11 Phi Accrual Failure Detection
A node hasn't sent a heartbeat in 5 seconds. Is it dead? Maybe. But it might also be experiencing a long GC pause, or the network might be congested. With a fixed timeout, you're forced to make a binary decision: alive or dead. Set the timeout too low and you get false positives. Set it too high and you detect real failures slowly.
What if, instead of a binary yes/no, you could get a probability that the node is down?
Background
Traditional failure detection uses a fixed timeout: if no heartbeat arrives within T seconds, the node is declared dead. The problem is choosing T:
| Timeout too short | Timeout too long |
|---|---|
| Fast detection of real failures | Slow detection of real failures |
| Many false positives (healthy but slow nodes marked dead) | Few false positives |
| Unnecessary failover and data migration | Requests pile up on dead nodes |
No single timeout value works well across all network conditions. A value that's appropriate for a healthy LAN will trigger constant false alarms on a congested WAN. Networks fluctuate -- the right timeout changes over time.
Definition
Instead of a binary alive/dead output, the Phi Accrual Failure Detector outputs a suspicion level (φ, phi) -- a continuous value that represents how likely it is that the node has failed. The suspicion level is calculated from the statistical distribution of past heartbeat arrival times.
- φ = 1 → about 10% chance the node is alive (suspicious)
- φ = 2 → about 1% chance (very suspicious)
- φ = 8 → about 0.00001% chance (almost certainly dead)
The application sets a threshold (e.g., φ > 8 means "declare dead"). The detector adapts automatically to network conditions because it's based on observed arrival time statistics, not a fixed constant.
How it works
- Collect heartbeat history: For each monitored node, record the inter-arrival times of heartbeats (e.g., last 1000 samples)
- Model the distribution: Fit the arrival times to a probability distribution (typically a normal distribution or exponential)
- On each check: Calculate the probability that the current silence duration would be observed if the node were still alive
- Compute φ: φ = -log₁₀(probability). The longer the silence relative to historical patterns, the higher φ gets.
Why this adapts: If a node's heartbeats typically arrive every 1 second, a 5-second gap produces a high φ. But if another node's heartbeats typically arrive every 3 seconds (because it's across a slow WAN), a 5-second gap produces a much lower φ. The detector automatically learns what's "normal" for each node.

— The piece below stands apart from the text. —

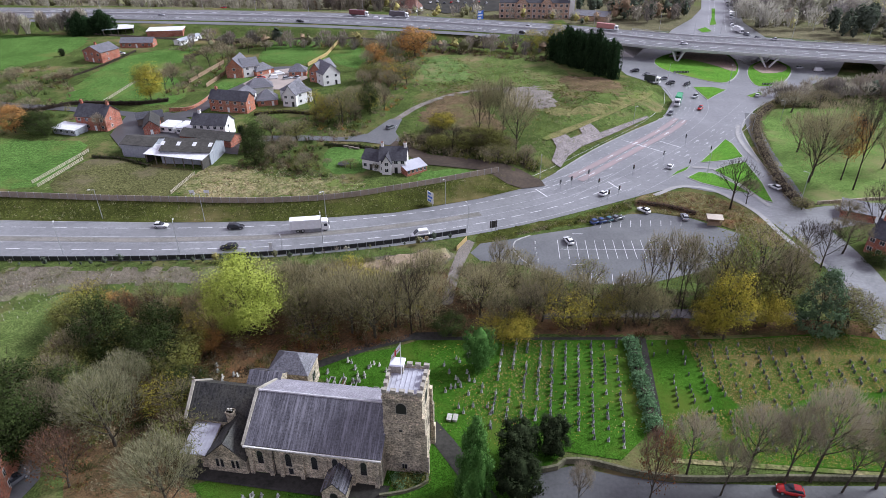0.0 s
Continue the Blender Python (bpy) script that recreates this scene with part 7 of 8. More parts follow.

Phi Accrual vs. fixed timeout
| Fixed timeout | Phi Accrual |
|---|---|
| Binary output (alive/dead) | Continuous suspicion level (0 to ∞) |
| Same threshold for all nodes | Adapts per-node based on history |
| Requires manual tuning | Self-tuning from observed data |
| Hard cutoff → false positives or slow detection | Gradual escalation → application decides threshold |
By outputting a probability instead of a boolean, the Phi Accrual detector lets the application decide its own trade-off between false positives and detection speed. A latency-sensitive application might set a low threshold (react quickly, accept some false alarms). A data-critical application might set a high threshold (wait longer, but be more certain).
Examples
Cassandra
Cassandra uses the Phi Accrual Failure Detector as its primary failure detection mechanism. Each node monitors heartbeat arrival times from other nodes and computes φ. The default threshold is φ > 8, meaning Cassandra won't declare a node dead unless there's overwhelming evidence. This avoids the flapping problem where nodes rapidly alternate between alive and dead states in a congested network.
Akka
The Akka actor framework uses Phi Accrual for failure detection in its cluster module, directly inspired by the same academic paper.
If an interviewer asks "How do you detect node failures?", start with heartbeat as the basic mechanism, then mention Phi Accrual as the sophisticated version. The key phrase: "Instead of a fixed timeout, we use an adaptive failure detector that learns from historical heartbeat patterns and outputs a suspicion level rather than a binary alive/dead signal."